Provided material =
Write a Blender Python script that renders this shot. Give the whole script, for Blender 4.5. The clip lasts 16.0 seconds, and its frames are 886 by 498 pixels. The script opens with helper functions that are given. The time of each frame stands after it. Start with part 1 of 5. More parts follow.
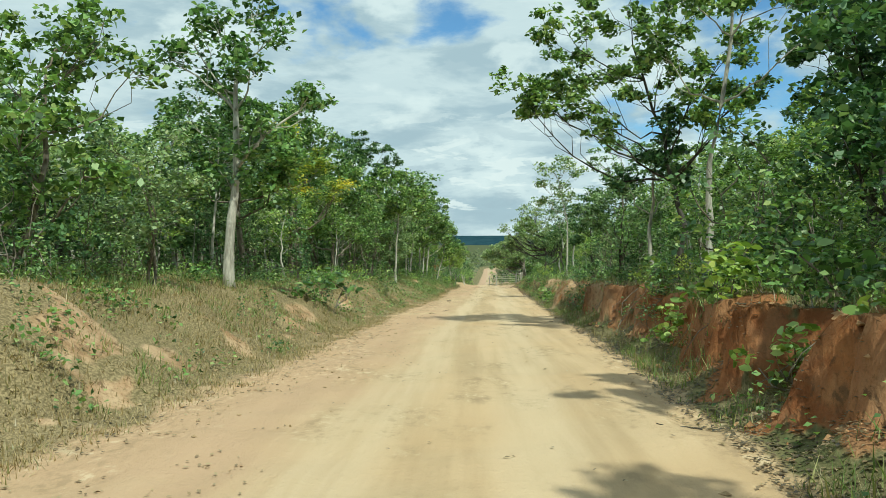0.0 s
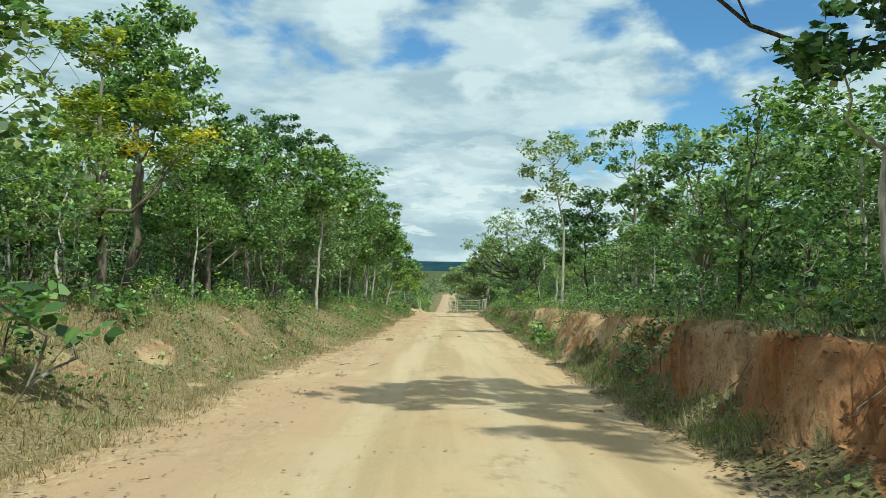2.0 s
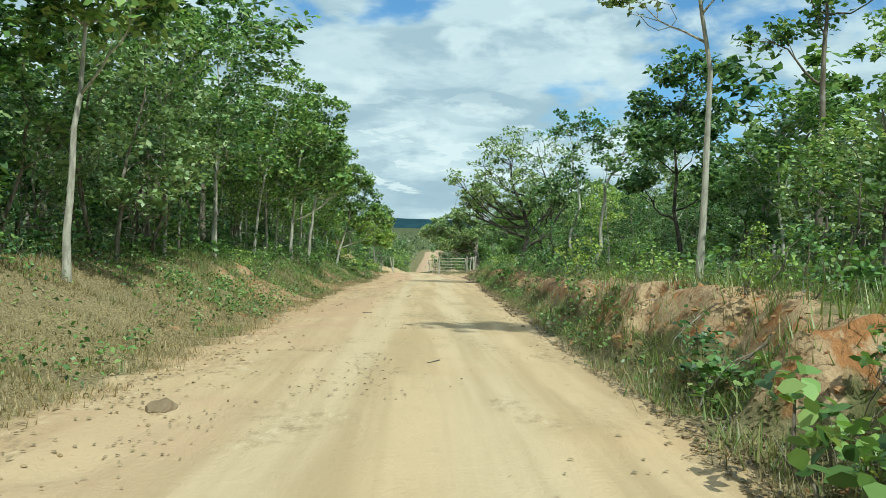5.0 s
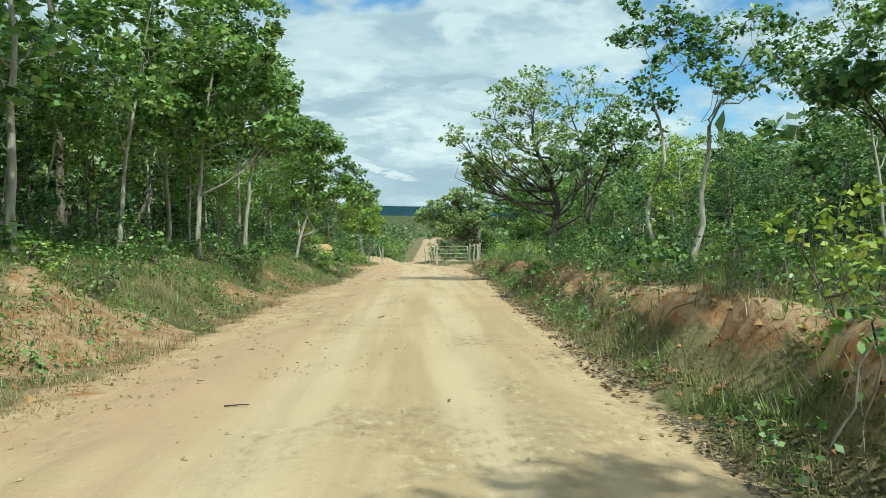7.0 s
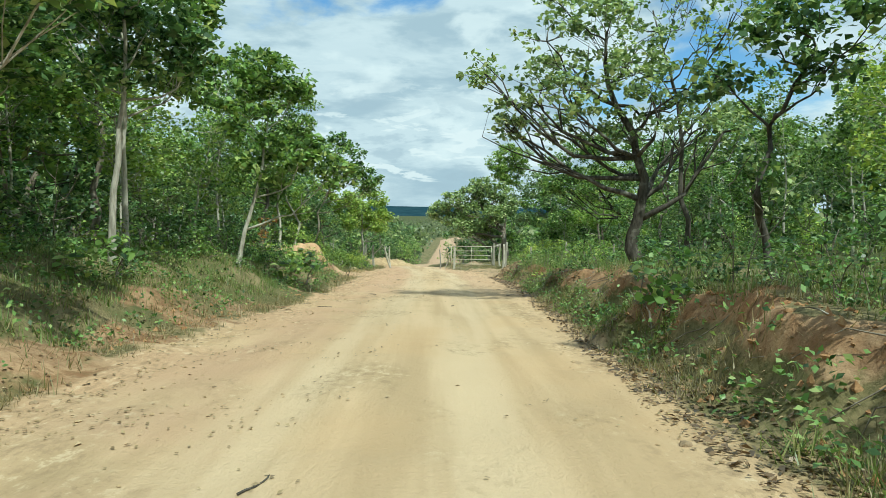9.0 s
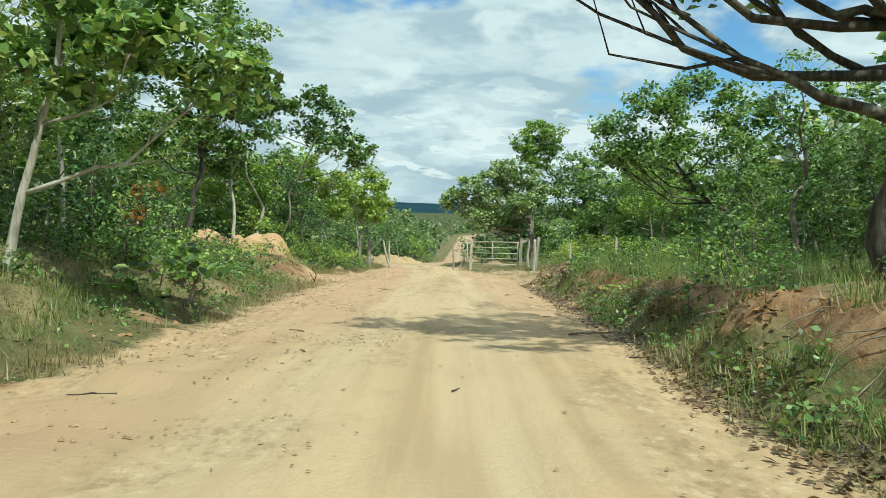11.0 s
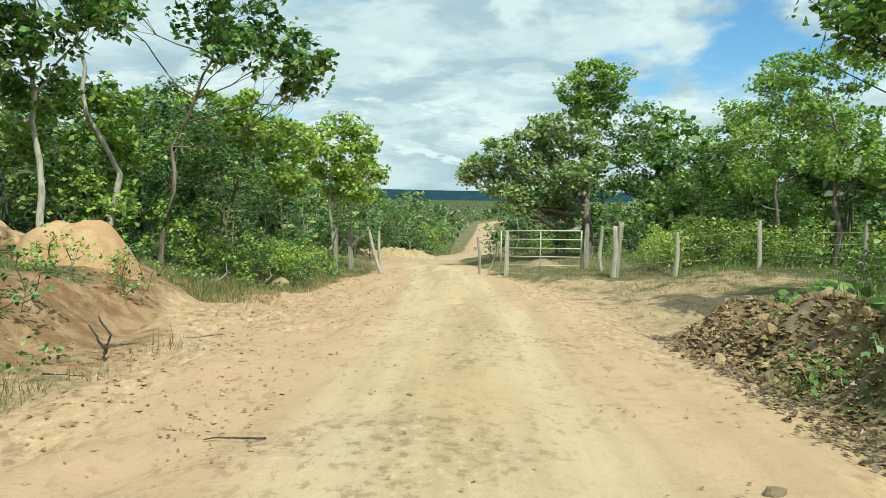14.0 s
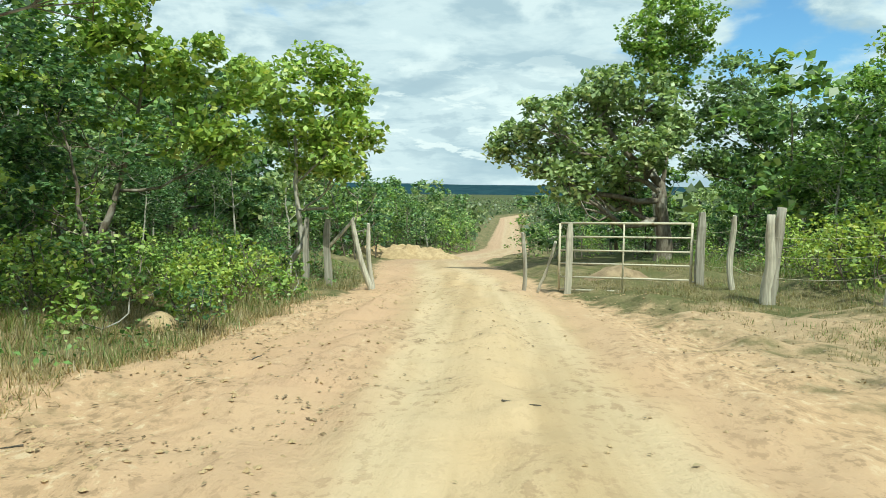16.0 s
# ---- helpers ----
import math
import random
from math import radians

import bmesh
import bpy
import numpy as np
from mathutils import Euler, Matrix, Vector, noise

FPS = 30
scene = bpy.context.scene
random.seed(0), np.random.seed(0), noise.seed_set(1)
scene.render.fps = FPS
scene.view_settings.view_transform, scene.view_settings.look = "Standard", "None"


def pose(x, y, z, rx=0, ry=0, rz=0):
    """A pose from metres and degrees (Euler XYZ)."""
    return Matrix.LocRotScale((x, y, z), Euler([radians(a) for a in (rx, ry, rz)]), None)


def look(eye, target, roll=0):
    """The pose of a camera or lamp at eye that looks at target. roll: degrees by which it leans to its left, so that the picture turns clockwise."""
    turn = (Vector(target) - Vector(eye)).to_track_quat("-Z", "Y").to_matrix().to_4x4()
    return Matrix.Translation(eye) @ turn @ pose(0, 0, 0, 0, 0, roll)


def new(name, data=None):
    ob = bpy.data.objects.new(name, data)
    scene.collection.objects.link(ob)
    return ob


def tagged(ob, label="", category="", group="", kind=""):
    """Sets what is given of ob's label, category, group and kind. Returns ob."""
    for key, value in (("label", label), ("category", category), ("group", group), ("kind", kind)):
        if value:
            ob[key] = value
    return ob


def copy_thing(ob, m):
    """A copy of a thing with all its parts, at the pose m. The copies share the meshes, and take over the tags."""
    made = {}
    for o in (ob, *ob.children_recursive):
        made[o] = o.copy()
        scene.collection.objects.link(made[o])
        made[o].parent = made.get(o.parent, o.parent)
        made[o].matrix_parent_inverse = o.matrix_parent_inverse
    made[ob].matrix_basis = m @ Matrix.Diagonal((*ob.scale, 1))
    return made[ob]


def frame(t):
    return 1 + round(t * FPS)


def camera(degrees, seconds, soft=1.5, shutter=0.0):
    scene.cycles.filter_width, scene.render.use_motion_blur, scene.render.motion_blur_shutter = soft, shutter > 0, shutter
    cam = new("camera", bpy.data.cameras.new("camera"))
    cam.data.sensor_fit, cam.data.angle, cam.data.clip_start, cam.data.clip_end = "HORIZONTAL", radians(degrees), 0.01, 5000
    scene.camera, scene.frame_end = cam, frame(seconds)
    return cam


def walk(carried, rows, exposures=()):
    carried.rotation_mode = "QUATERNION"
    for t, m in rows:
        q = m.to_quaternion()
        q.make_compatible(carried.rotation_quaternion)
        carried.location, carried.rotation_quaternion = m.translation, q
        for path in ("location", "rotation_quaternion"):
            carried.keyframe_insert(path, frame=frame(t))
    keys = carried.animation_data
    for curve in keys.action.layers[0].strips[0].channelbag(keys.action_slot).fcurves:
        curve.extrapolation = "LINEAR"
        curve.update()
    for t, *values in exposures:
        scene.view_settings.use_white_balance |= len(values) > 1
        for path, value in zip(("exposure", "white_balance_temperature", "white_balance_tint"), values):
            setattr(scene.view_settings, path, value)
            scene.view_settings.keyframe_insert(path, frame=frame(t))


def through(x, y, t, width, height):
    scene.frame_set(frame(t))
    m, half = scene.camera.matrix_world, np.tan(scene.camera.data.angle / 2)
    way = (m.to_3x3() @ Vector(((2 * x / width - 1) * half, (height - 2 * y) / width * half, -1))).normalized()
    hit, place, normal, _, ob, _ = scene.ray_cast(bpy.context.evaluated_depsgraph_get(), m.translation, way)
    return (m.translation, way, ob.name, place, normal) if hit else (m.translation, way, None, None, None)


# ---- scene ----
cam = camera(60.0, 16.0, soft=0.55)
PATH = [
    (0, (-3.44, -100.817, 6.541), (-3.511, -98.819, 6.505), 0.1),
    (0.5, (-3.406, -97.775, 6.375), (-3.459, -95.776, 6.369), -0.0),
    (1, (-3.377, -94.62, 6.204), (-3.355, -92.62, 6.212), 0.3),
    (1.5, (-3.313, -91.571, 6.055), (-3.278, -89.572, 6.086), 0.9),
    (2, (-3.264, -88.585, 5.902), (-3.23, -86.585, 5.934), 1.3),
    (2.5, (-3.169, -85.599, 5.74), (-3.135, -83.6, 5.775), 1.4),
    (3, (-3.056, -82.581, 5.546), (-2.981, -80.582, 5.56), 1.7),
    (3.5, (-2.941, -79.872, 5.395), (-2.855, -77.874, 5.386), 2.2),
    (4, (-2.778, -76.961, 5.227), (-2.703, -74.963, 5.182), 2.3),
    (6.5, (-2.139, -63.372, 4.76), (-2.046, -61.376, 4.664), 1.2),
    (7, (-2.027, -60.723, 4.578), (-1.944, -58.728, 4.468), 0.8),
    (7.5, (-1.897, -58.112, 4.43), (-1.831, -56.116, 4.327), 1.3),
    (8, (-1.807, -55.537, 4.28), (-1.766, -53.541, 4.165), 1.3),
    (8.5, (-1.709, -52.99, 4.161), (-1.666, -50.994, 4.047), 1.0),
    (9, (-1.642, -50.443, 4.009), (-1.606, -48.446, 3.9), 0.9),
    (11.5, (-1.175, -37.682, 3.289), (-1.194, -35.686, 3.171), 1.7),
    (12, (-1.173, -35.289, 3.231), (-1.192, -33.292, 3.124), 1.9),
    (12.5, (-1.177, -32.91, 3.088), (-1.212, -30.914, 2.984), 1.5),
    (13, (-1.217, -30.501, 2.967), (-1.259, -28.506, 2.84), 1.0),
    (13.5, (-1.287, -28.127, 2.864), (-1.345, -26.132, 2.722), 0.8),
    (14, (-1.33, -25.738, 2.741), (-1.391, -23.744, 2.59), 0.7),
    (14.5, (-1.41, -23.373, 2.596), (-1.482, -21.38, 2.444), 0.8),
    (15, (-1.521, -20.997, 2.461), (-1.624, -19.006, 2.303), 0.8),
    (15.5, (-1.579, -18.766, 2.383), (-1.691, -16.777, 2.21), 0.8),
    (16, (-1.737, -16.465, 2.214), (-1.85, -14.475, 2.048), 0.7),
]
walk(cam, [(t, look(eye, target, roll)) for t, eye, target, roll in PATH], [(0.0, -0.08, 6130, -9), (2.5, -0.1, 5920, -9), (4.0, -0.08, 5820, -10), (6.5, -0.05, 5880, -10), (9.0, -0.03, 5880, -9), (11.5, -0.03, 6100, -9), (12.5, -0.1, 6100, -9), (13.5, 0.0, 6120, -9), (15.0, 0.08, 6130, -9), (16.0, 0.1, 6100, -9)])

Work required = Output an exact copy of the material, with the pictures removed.

Worked answer =
Write a Blender Python script that renders this shot. Give the whole script, for Blender 4.5. The clip lasts 16.0 seconds, and its frames are 886 by 498 pixels. The script opens with helper functions that are given. The time of each frame stands after it. Start with part 1 of 5. More parts follow.
0.0 s
2.0 s
5.0 s
7.0 s
9.0 s
11.0 s
14.0 s
16.0 s
# ---- helpers ----
import math
import random
from math import radians

import bmesh
import bpy
import numpy as np
from mathutils import Euler, Matrix, Vector, noise

FPS = 30
scene = bpy.context.scene
random.seed(0), np.random.seed(0), noise.seed_set(1)
scene.render.fps = FPS
scene.view_settings.view_transform, scene.view_settings.look = "Standard", "None"


def pose(x, y, z, rx=0, ry=0, rz=0):
    """A pose from metres and degrees (Euler XYZ)."""
    return Matrix.LocRotScale((x, y, z), Euler([radians(a) for a in (rx, ry, rz)]), None)


def look(eye, target, roll=0):
    """The pose of a camera or lamp at eye that looks at target. roll: degrees by which it leans to its left, so that the picture turns clockwise."""
    turn = (Vector(target) - Vector(eye)).to_track_quat("-Z", "Y").to_matrix().to_4x4()
    return Matrix.Translation(eye) @ turn @ pose(0, 0, 0, 0, 0, roll)


def new(name, data=None):
    ob = bpy.data.objects.new(name, data)
    scene.collection.objects.link(ob)
    return ob


def tagged(ob, label="", category="", group="", kind=""):
    """Sets what is given of ob's label, category, group and kind. Returns ob."""
    for key, value in (("label", label), ("category", category), ("group", group), ("kind", kind)):
        if value:
            ob[key] = value
    return ob


def copy_thing(ob, m):
    """A copy of a thing with all its parts, at the pose m. The copies share the meshes, and take over the tags."""
    made = {}
    for o in (ob, *ob.children_recursive):
        made[o] = o.copy()
        scene.collection.objects.link(made[o])
        made[o].parent = made.get(o.parent, o.parent)
        made[o].matrix_parent_inverse = o.matrix_parent_inverse
    made[ob].matrix_basis = m @ Matrix.Diagonal((*ob.scale, 1))
    return made[ob]


def frame(t):
    return 1 + round(t * FPS)


def camera(degrees, seconds, soft=1.5, shutter=0.0):
    scene.cycles.filter_width, scene.render.use_motion_blur, scene.render.motion_blur_shutter = soft, shutter > 0, shutter
    cam = new("camera", bpy.data.cameras.new("camera"))
    cam.data.sensor_fit, cam.data.angle, cam.data.clip_start, cam.data.clip_end = "HORIZONTAL", radians(degrees), 0.01, 5000
    scene.camera, scene.frame_end = cam, frame(seconds)
    return cam


def walk(carried, rows, exposures=()):
    carried.rotation_mode = "QUATERNION"
    for t, m in rows:
        q = m.to_quaternion()
        q.make_compatible(carried.rotation_quaternion)
        carried.location, carried.rotation_quaternion = m.translation, q
        for path in ("location", "rotation_quaternion"):
            carried.keyframe_insert(path, frame=frame(t))
    keys = carried.animation_data
    for curve in keys.action.layers[0].strips[0].channelbag(keys.action_slot).fcurves:
        curve.extrapolation = "LINEAR"
        curve.update()
    for t, *values in exposures:
        scene.view_settings.use_white_balance |= len(values) > 1
        for path, value in zip(("exposure", "white_balance_temperature", "white_balance_tint"), values):
            setattr(scene.view_settings, path, value)
            scene.view_settings.keyframe_insert(path, frame=frame(t))


def through(x, y, t, width, height):
    scene.frame_set(frame(t))
    m, half = scene.camera.matrix_world, np.tan(scene.camera.data.angle / 2)
    way = (m.to_3x3() @ Vector(((2 * x / width - 1) * half, (height - 2 * y) / width * half, -1))).normalized()
    hit, place, normal, _, ob, _ = scene.ray_cast(bpy.context.evaluated_depsgraph_get(), m.translation, way)
    return (m.translation, way, ob.name, place, normal) if hit else (m.translation, way, None, None, None)


# ---- scene ----
cam = camera(60.0, 16.0, soft=0.55)
PATH = [
    (0, (-3.44, -100.817, 6.541), (-3.511, -98.819, 6.505), 0.1),
    (0.5, (-3.406, -97.775, 6.375), (-3.459, -95.776, 6.369), -0.0),
    (1, (-3.377, -94.62, 6.204), (-3.355, -92.62, 6.212), 0.3),
    (1.5, (-3.313, -91.571, 6.055), (-3.278, -89.572, 6.086), 0.9),
    (2, (-3.264, -88.585, 5.902), (-3.23, -86.585, 5.934), 1.3),
    (2.5, (-3.169, -85.599, 5.74), (-3.135, -83.6, 5.775), 1.4),
    (3, (-3.056, -82.581, 5.546), (-2.981, -80.582, 5.56), 1.7),
    (3.5, (-2.941, -79.872, 5.395), (-2.855, -77.874, 5.386), 2.2),
    (4, (-2.778, -76.961, 5.227), (-2.703, -74.963, 5.182), 2.3),
    (6.5, (-2.139, -63.372, 4.76), (-2.046, -61.376, 4.664), 1.2),
    (7, (-2.027, -60.723, 4.578), (-1.944, -58.728, 4.468), 0.8),
    (7.5, (-1.897, -58.112, 4.43), (-1.831, -56.116, 4.327), 1.3),
    (8, (-1.807, -55.537, 4.28), (-1.766, -53.541, 4.165), 1.3),
    (8.5, (-1.709, -52.99, 4.161), (-1.666, -50.994, 4.047), 1.0),
    (9, (-1.642, -50.443, 4.009), (-1.606, -48.446, 3.9), 0.9),
    (11.5, (-1.175, -37.682, 3.289), (-1.194, -35.686, 3.171), 1.7),
    (12, (-1.173, -35.289, 3.231), (-1.192, -33.292, 3.124), 1.9),
    (12.5, (-1.177, -32.91, 3.088), (-1.212, -30.914, 2.984), 1.5),
    (13, (-1.217, -30.501, 2.967), (-1.259, -28.506, 2.84), 1.0),
    (13.5, (-1.287, -28.127, 2.864), (-1.345, -26.132, 2.722), 0.8),
    (14, (-1.33, -25.738, 2.741), (-1.391, -23.744, 2.59), 0.7),
    (14.5, (-1.41, -23.373, 2.596), (-1.482, -21.38, 2.444), 0.8),
    (15, (-1.521, -20.997, 2.461), (-1.624, -19.006, 2.303), 0.8),
    (15.5, (-1.579, -18.766, 2.383), (-1.691, -16.777, 2.21), 0.8),
    (16, (-1.737, -16.465, 2.214), (-1.85, -14.475, 2.048), 0.7),
]
walk(cam, [(t, look(eye, target, roll)) for t, eye, target, roll in PATH], [(0.0, -0.08, 6130, -9), (2.5, -0.1, 5920, -9), (4.0, -0.08, 5820, -10), (6.5, -0.05, 5880, -10), (9.0, -0.03, 5880, -9), (11.5, -0.03, 6100, -9), (12.5, -0.1, 6100, -9), (13.5, 0.0, 6120, -9), (15.0, 0.08, 6130, -9), (16.0, 0.1, 6100, -9)])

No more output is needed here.